The potential damage of such a strike is expected to cost somewhere between $1 billion and $5 billion per day, according to analysis from shipping container marketplace Container xChange and J.P. Morgan. Oxford Economics has said a prolonged strike could impact up to 100,000 jobs and reduce U.S. economic activity by between $4.5 billion and $7.5 billion for every week it persists.

“The congestion and delays at these major ports will severely impact the availability of containers, increase costs, and disrupt schedules,” Container xChange CEO Christian Roeloffs, whose company works with more than 1,500 shipping companies, said in a Thursday advisory to customers.

Although the White House and federal agencies have encouraged the ILA and USMX to meet at the bargaining table, President Biden has signaled he won’t interfere with the workers’ strike. Under the Taft-Harley Act, the president can impose an 80-day period where workers go back to work while negotiators work on a deal.

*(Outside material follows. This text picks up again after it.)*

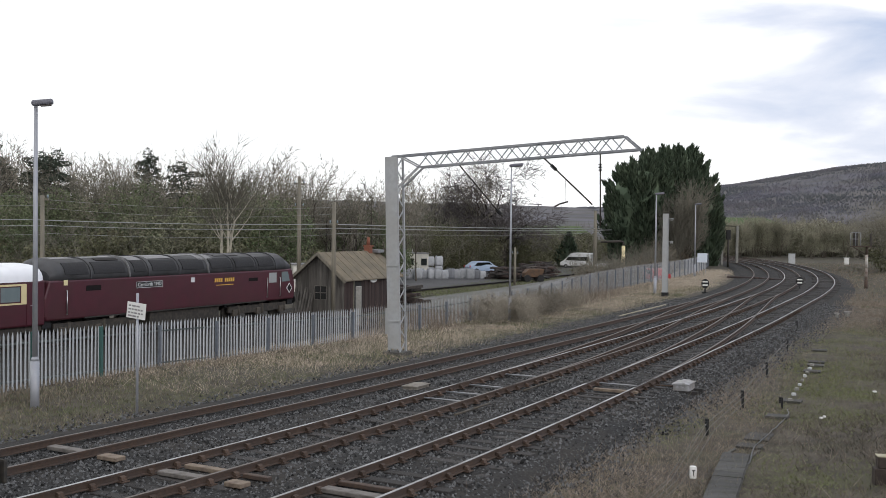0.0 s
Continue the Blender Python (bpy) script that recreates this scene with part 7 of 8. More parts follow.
def thicket(name, w, h, label, group, leaf, n, size, seed, stems=12):
    r = random.Random(seed)
    blobs = []
    for k in range(9):
        z = r.uniform(0.15, 0.72) * h
        blobs.append(((r.uniform(-0.5, 0.5) * w, r.uniform(-0.35, 0.35) * w, z), (r.uniform(0.16, 0.30) * w, r.uniform(0.16, 0.28) * w, r.uniform(0.16, 0.30) * h)))
    blobs.append(((0, 0, 0.25 * h), (0.5 * w, 0.4 * w, 0.25 * h)))
    V, F = leaf_cloud(n, blobs, size, seed=seed)
    t = thing(name, Matrix.Identity(4), label, "bush", group)
    o = new("foliage", raw("foliage", V, F, leaf))
    o.parent = t
    W, G = [], []
    opt = dict(depth=2, split=(1, 1), clear=0.2, bend=0.2, lift=0.08, taper=1.0, sides=3)
    for k in range(stems):
        grow(W, G, W, G, Vector((r.uniform(-0.45, 0.45) * w, r.uniform(-0.3, 0.3) * w, -0.2)), Vector((r.uniform(-0.3, 0.3), r.uniform(-0.3, 0.3), 1)).normalized(), h * r.uniform(0.5, 0.85), 0.06, 2, opt)
    o = new("stem_tangle", raw("stem_tangle", W, G, TWIG))
    o.parent = t
    return t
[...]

A 177-member strong coalition of trade associations wrote to Biden weeks before the contract expired to ask him to invoke Taft-Harley and avoid the strike. Suzanne Clark, the president of the U.S. Chamber of Commerce, said failing to intervene would be “unconscionable,” according to a Monday letter to the president.

“It’s collective bargaining. I don’t believe in Taft-Hartley,” Biden told reporters on Sunday.